Enquanto isso os nossos órgãos de cultura se atentos são aos sinais do inferno, literalmente falando, imagino que estejam a assimilar o recado do sinistro ocorrido e já revejam as suas políticas de manutenção de acervos, a contingência de verbas e o seu repasse condicionado à vontade da Fazenda, a má aplicação dos parcos recursos liberados, a burocracia que excede na má vontade, a gestão ineficiente dos ministérios e secretarias e o orçamento focado no atendimento aos lobbys barulhentos, de “artistas” e outros Reis, valetes e curingas do mesmo naipe.

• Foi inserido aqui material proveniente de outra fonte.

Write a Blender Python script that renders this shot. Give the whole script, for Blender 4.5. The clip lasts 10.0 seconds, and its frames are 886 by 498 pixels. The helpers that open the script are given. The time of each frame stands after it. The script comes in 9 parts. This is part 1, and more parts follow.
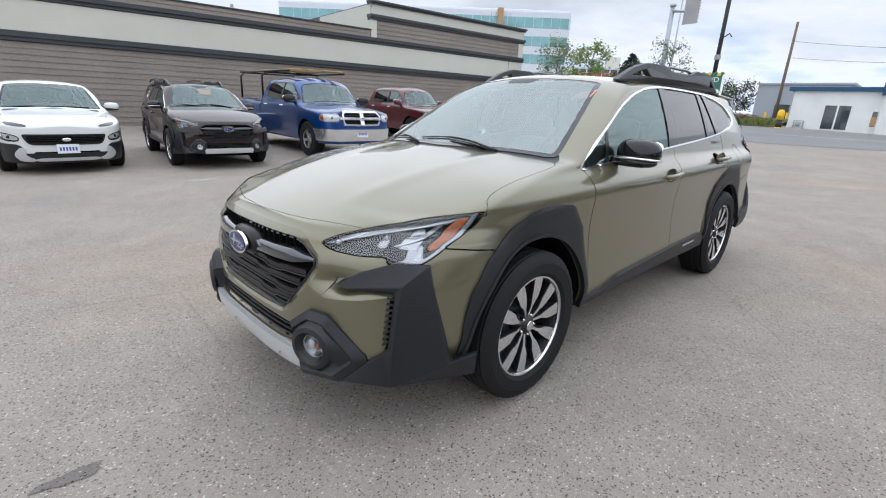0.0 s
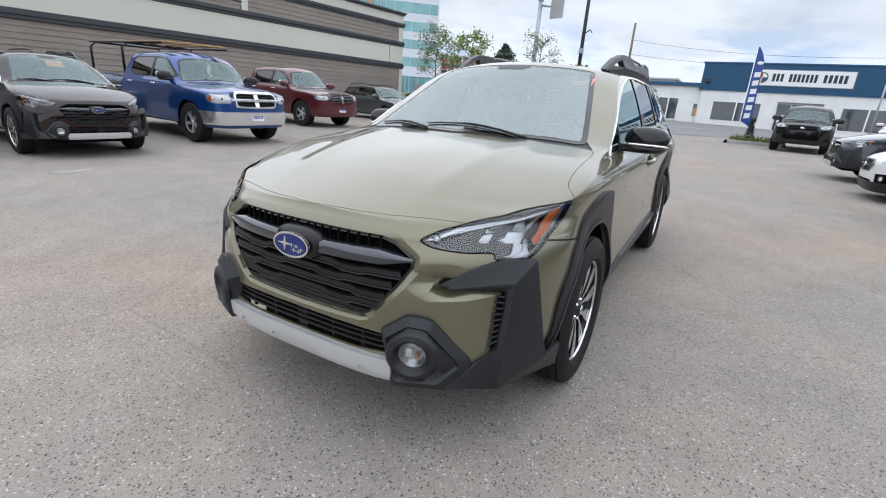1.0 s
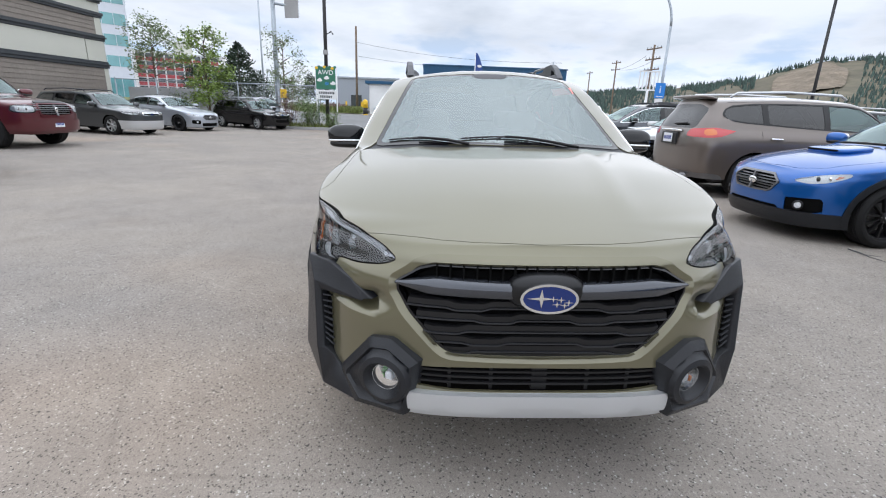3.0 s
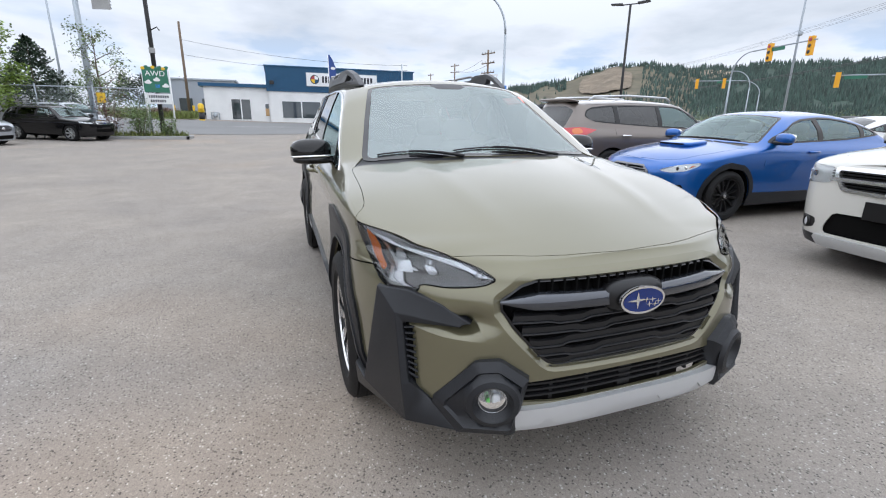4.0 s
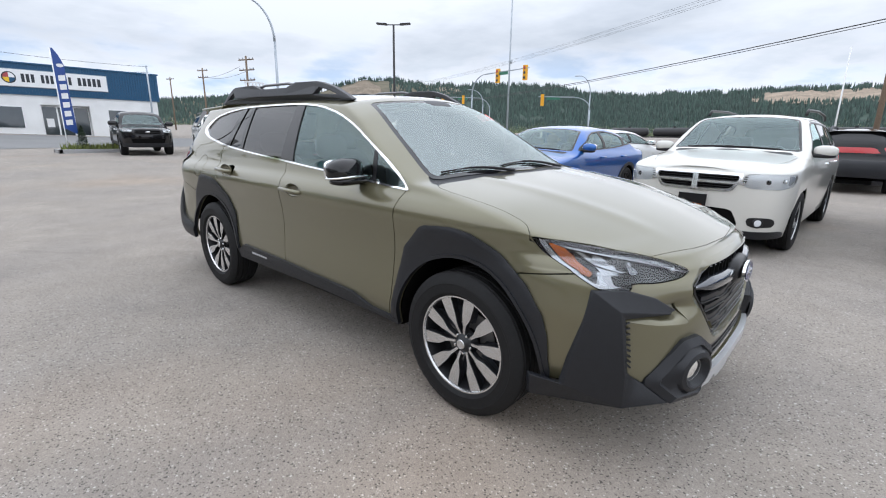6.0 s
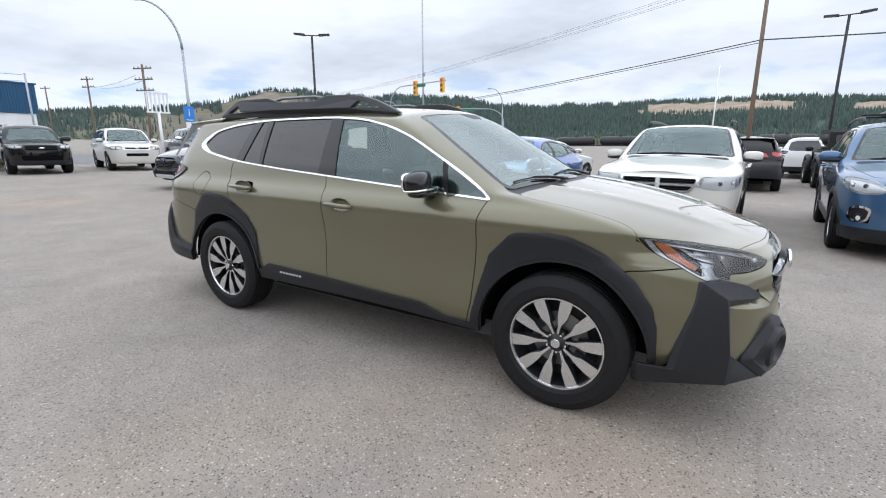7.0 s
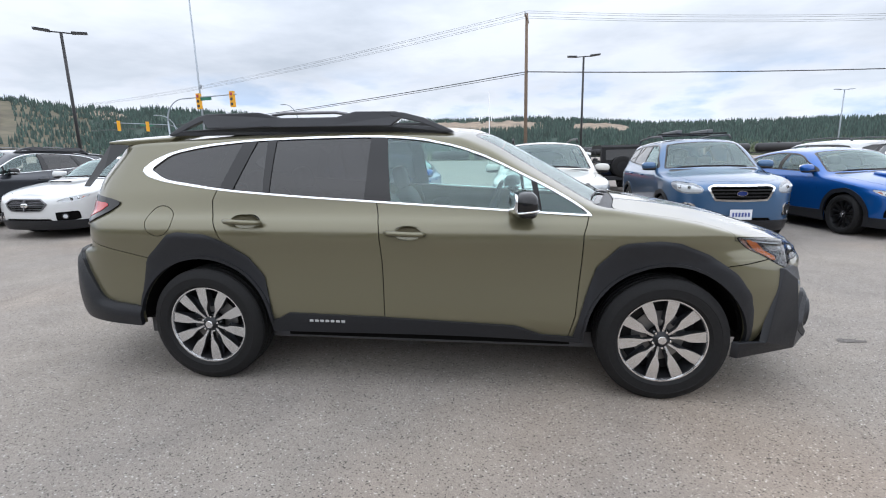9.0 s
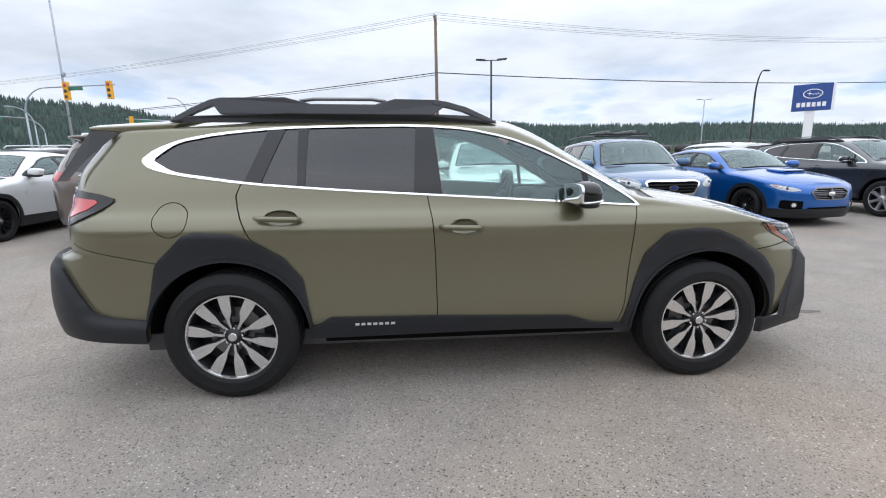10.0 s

Se há um mínimo de responsabilidade e comprometimento dos órgãos de cultura deste imenso Brasil, os ditos passaram a semana revendo a sua política para os museus, priorizando a questão da segurança, sempre em segundo plano e já se entendendo com os Corpos de Bombeiros para vistorias, treinamento de funcionários, e elaboração de planos de ações específicos para se evitarem outros sinistros do gênero. Se algum órgão de Cultura não fez esse dever de casa na semana transcorrida, é porque incorporamos à barbárie a nossa ideia de civilização.

A Bahia no particular já vivenciou ao longo de sua história alguns sinistros que comprometeram parte de seu patrimônio, historicídios que deixaram sequelas e lacunas: no primeiro vintênio do século XX perdemos o valioso acervo da Biblioteca da Faculdade de Medicina (1905) e milhares de livros e valiosas e exclusivas coleções de periódicos da Biblioteca Pública, durante o bombardeio da Bahia de 1912. E no ano seguinte a maior parte do acervo da Biblioteca do Instituto Geográfico e Histórico, então com sede no Terreiro de Jesus.

E entre as coleções particulares perdemos os vários volumes do dicionário histórico do Dr. Bonifácio Costa, os originais queimados por uma bala de canhão (1912) e o acervo de milhares de metros de filmes e fotografias de Rodolfo Lindemann em 1920. E mais filmes e fotos que teriam sido jogados no mar por Diomedes Gramacho que previa um incêndio, por combustão, no seu laboratório e essa lhe pareceu a única solução. Perdemos ainda parte dos acervos radiofônicos descartados pela Rádio Sociedade e pelo Irdeb em momentos de alienação e despautério.

Que não falte ao governador Rui Costa e ao prefeito ACM Neto o ânimo e vontade para que os órgãos de Cultura atendam essa necessidade básica da preservação de patrimônio histórico e seus acervos, não apenas das inclemências do tempo, que requerem manutenção contínua e mão de obra especializada, mas de acidentes, não digo imprevisíveis, prefiro chamar de circunstanciais. Nada mais previsível que um sinistro para um patrimônio abandonado.